Wenn es denn Herheim doch bei diesen romantischen, mal grell drastischen, mal einfühlsam nachdenklichen, immer aber das Stück verdeutlichenden Bildern belassen hätte - alles wäre gut und stimmig. Statt dessen aber stülpt er der Märchen-Handlung noch eine Meta-Ebene über und erklärt den Wassermann, für den Rusalka das Wunschbild einer Frau darstelle, zum Zentrum der Oper. Mit zusätzlichen stummen Auftritten lässt er den Sänger des Wassermanns fast pausenlos in die Handlung mit eingreifen. Man muss als Zuschauer nicht unbedingt alle Einfälle und Gags eines Regisseurs stringent deuten können, manches mag unerklärlich bleiben, wenn es denn überzeugend gemacht ist. Mit dem Wassermann als Welterklärer aber tut sich Herheim und der Handlung keinen Gefallen. Das passt dann nicht mehr, ist so gegen den Strich gebürstet, dass es stört. Wenn sich etwa Rusalka und ihre Gegenspielerin, die fremde Fürstin, direkt miteinander streiten, Herheim aber noch den Wassermann dazwischen treten lässt, so dass die beiden Frauen quasi diesen ansprechen, dann stimmt die Szene nicht mehr und ergibt auch keinen zusätzlichen Gewinn an Einsicht oder Erklärung. Es hakt schlicht im Ablauf des Stücks, wie auch bei den sich mehrfach, durchaus eindrucksvoll und gekonnt meuchelnden Personen der Handlung, die danach munter weiter leben, um sich noch einmal zu erstechen und wieder weiter zu spielen. Rätsel der Regie.

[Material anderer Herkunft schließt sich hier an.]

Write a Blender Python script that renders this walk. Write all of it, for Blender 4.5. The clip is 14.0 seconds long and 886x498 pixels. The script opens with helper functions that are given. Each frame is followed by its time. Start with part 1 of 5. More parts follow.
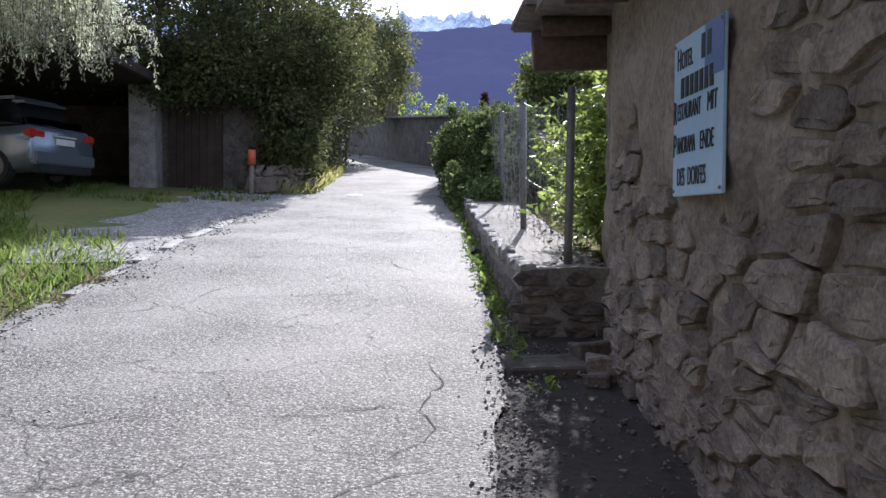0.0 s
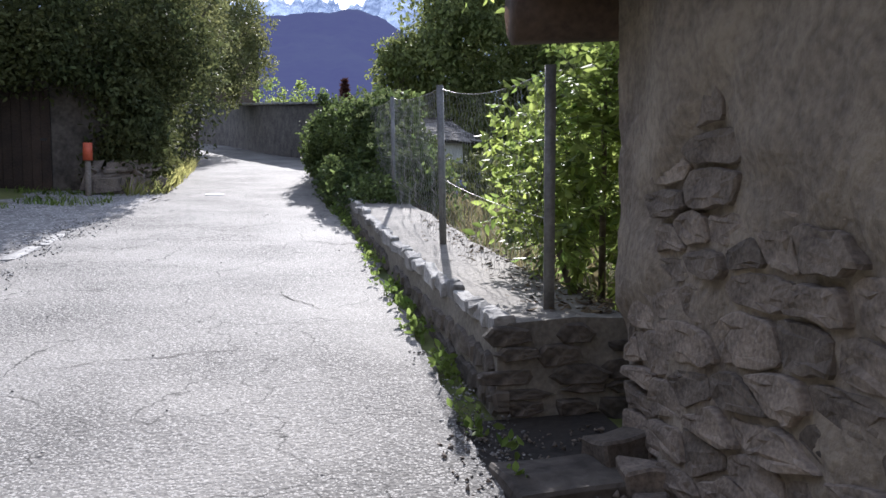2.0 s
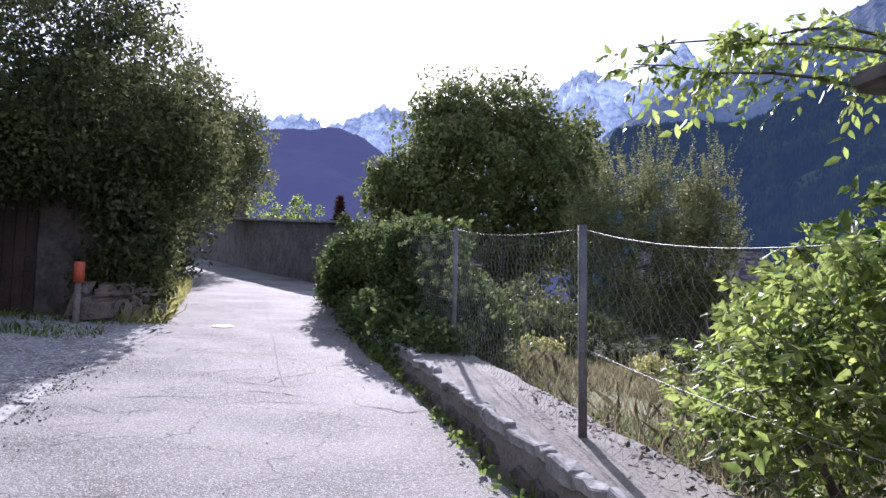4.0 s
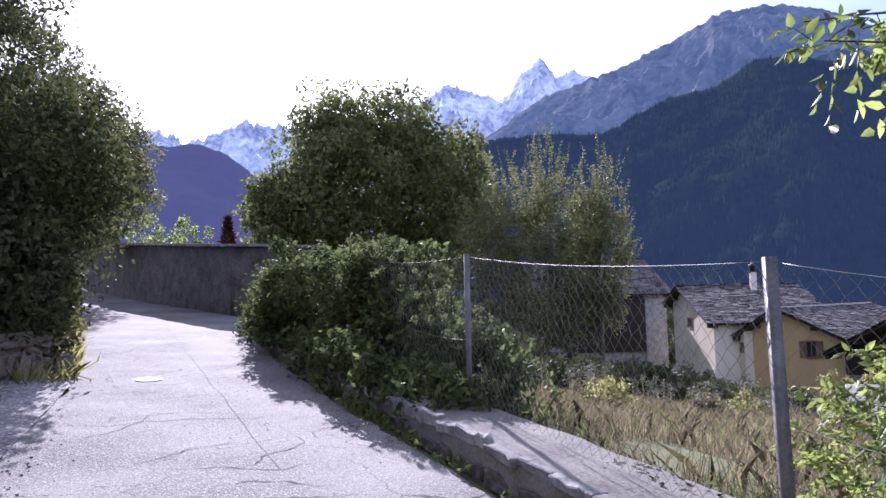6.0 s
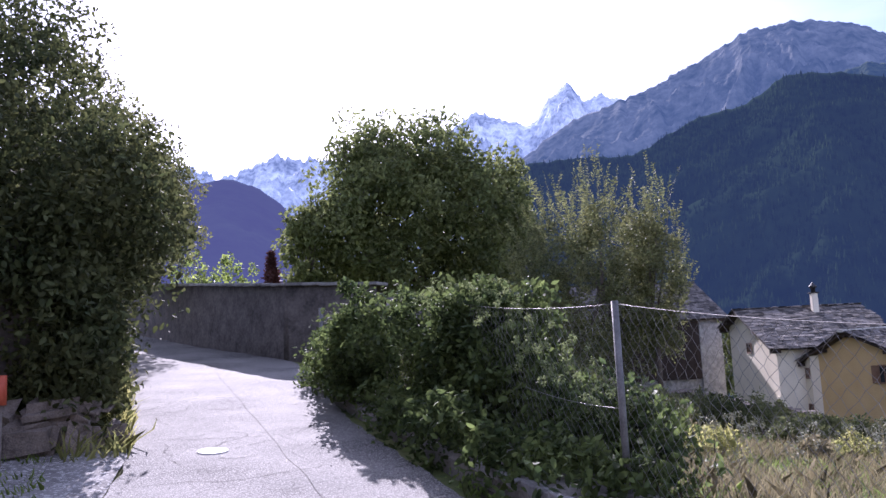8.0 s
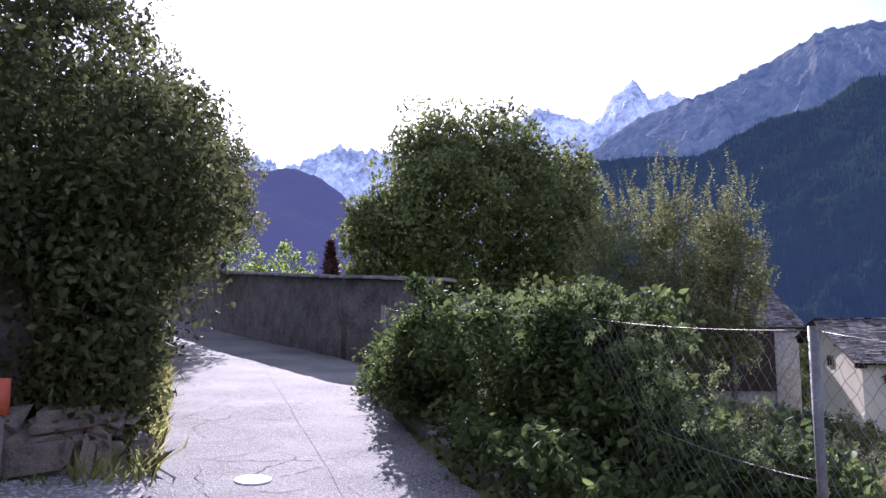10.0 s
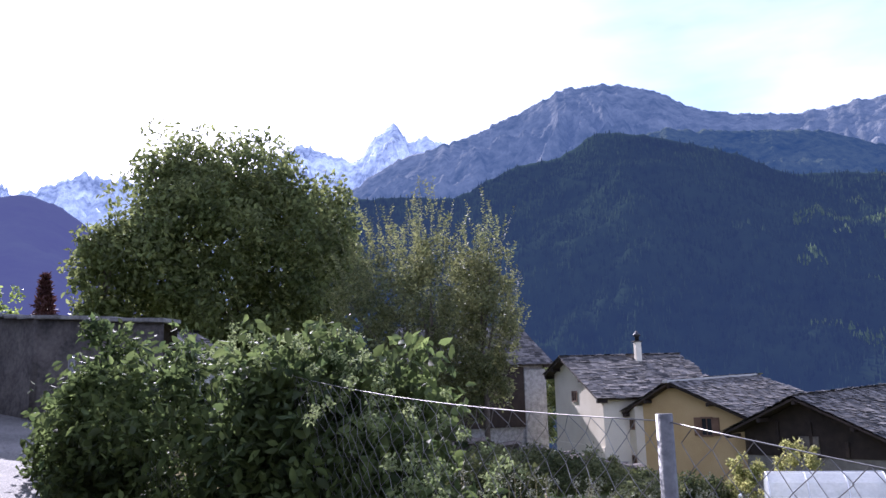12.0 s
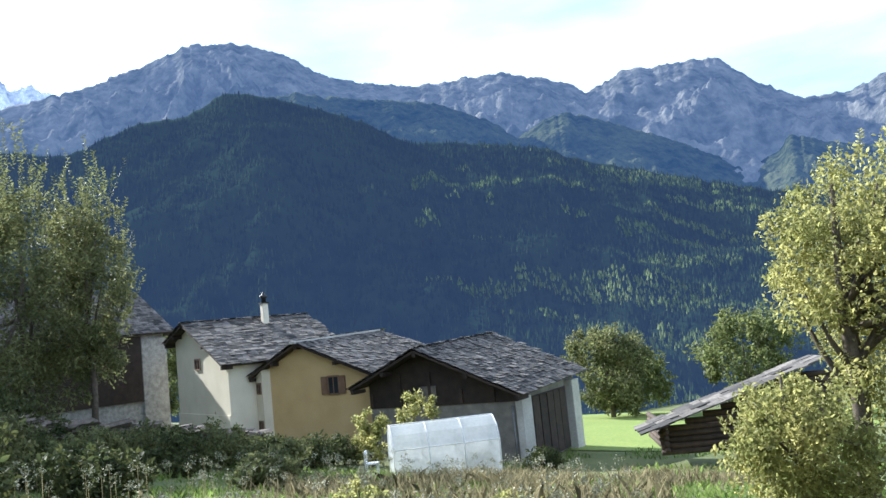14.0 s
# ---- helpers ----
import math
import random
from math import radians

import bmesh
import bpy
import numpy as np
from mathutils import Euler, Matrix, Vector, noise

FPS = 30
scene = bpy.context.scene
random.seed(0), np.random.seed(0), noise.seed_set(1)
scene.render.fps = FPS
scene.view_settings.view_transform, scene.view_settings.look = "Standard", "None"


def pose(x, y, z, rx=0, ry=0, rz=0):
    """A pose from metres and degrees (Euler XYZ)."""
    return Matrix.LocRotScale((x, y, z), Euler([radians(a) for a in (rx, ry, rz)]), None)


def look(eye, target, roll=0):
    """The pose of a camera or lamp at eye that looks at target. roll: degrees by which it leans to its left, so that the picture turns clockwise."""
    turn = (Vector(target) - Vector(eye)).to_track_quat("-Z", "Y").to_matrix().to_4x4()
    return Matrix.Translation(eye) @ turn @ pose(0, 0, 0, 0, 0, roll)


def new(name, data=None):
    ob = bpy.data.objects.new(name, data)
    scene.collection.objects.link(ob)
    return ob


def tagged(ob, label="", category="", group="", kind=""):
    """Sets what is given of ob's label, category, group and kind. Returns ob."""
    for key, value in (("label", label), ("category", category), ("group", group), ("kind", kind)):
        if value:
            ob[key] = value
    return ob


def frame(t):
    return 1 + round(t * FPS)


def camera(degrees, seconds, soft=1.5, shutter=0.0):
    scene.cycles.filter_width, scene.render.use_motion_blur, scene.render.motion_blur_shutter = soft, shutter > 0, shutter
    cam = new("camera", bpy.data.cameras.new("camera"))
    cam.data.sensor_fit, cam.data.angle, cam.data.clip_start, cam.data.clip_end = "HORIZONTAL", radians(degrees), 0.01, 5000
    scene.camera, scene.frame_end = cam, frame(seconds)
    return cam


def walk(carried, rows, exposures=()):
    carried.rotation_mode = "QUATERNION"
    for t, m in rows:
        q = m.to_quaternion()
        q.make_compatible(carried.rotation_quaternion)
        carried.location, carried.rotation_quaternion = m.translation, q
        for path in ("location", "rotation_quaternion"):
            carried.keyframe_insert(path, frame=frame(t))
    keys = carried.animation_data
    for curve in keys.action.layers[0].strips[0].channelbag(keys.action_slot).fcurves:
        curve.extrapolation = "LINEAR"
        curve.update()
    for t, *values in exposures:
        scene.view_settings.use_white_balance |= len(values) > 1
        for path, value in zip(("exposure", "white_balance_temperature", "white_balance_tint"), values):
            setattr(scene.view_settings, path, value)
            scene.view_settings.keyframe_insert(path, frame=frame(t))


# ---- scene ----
cam = camera(56.0, 14.0, soft=1.5)

PATH = [
    (0, (0.299, 3.173, 2.631), (0.35, 5.171, 2.552), 0.3),
    (0.5, (0.207, 3.577, 2.636), (0.377, 5.565, 2.498), 1.2),
    (1, (0.18, 3.995, 2.705), (0.431, 5.975, 2.583), 1.7),
    (1.5, (0.078, 4.405, 2.763), (0.402, 6.376, 2.664), 1.2),
    (2, (-0.03, 4.833, 2.84), (0.366, 6.79, 2.729), -0.7),
    (2.5, (-0.12, 5.388, 2.975), (0.203, 7.359, 2.876), -0.6),
    (3, (-0.332, 5.865, 3.067), (0.027, 7.831, 2.991), 0.7),
    (3.5, (-0.522, 6.302, 3.087), (-0.1, 8.256, 3.087), 0.1),
    (4, (-0.701, 6.711, 3.182), (-0.24, 8.65, 3.352), 1.4),
    (4.2, (-0.783, 6.887, 3.204), (-0.307, 8.819, 3.408), 1.0),
    (6.3, (-1.525, 8.657, 3.495), (-0.734, 10.482, 3.705), -2.0),
    (6.5, (-1.515, 8.718, 3.517), (-0.715, 10.538, 3.735), -2.5),
    (7, (-1.612, 9.139, 3.638), (-0.871, 10.982, 3.865), -0.7),
    (7.5, (-1.697, 9.613, 3.726), (-0.971, 11.458, 3.983), -4.1),
    (8, (-1.669, 10.101, 3.775), (-0.984, 11.96, 4.048), -2.7),
    (8.2, (-1.647, 10.271, 3.81), (-1.03, 12.148, 4.121), -2.4),
    (10.5, (-1.331, 12.132, 4.063), (-0.774, 14.038, 4.304), -0.0),
    (11, (-1.172, 12.542, 4.149), (-0.355, 14.351, 4.394), -0.2),
    (11.5, (-0.852, 12.95, 4.207), (0.091, 14.689, 4.503), -0.2),
    (12, (-0.397, 13.428, 4.231), (0.67, 15.084, 4.573), -1.8),
    (12.5, (0.149, 13.976, 4.258), (1.558, 15.371, 4.519), -2.1),
    (13, (0.711, 14.41, 4.244), (2.268, 15.654, 4.419), -3.8),
    (13.5, (0.98, 14.587, 4.256), (2.567, 15.787, 4.463), -3.6),
    (14, (1.242, 14.69, 4.263), (2.926, 15.751, 4.461), -5.7),
]
walk(cam, [(t, look(eye, target, roll)) for t, eye, target, roll in PATH],
     [(0, 0.95, 5900, 17), (0.5, 0.72, 6000, 12), (1.5, 0.9, 5950, 16), (2.5, 0.95, 5950, 16), (4, 0.8, 5750, 27), (6.5, 0.85, 5650, 34), (8, 0.88, 5650, 35), (11, 0.88, 5650, 34), (12, 1.0, 5600, 30), (12.5, 0.75, 6000, 14), (13, 1.05, 5900, 9), (14, 1.2, 5850, 7)])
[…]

Gesungen wurde auf hohem Niveau, allen voran von der Titelheldin Tatiana Monogarova als Rusalka. Mit ihrem ausdrucksstarken Sopran deckte sie stimmschön alle Facetten vom zarten Piano bis zum dramatischen Ausbruch ab. Marjorie Owens als fremde Fürstin war ihre verführerische, aber auch kräftig keifende Gegenspielerin. Mit ihrem vollen dramatischen Mezzo konnte Tichina Vaughn als Hexe Jezibaba überzeugen. Der Prinz von Zoltán Nyári hatte zum Schluss mit seinem prägnant kernigen Tenor leichte Konditionsprobleme. Georg Zeppenfeld ließ sich als Wassermann mit seinem sonoren und dennoch flexibel eingesetzten Bass trotz seiner zahlreichen Zusatzauftritte nicht aus dem Stimmkonzept bringen. Die Sächsische Staatskapelle unter Tomáš Netopil schwelgte gekonnt glutvoll im romantischen Ton, hatte aber auch die nötige Transparenz für die leichten und lichten Passagen der Partitur.

Das Publikum in der vollbesetzten Semperoper war offenbar durchaus angetan von der Neuinszenierung. Abgesehen von einigen wenigen Buhrufen für das Regieteam war der freundlich kräftige Beifall für alle Beteiligten aber doch etwas verhalten und nicht allzu lang, jedenfalls nicht wirklich begeisternd.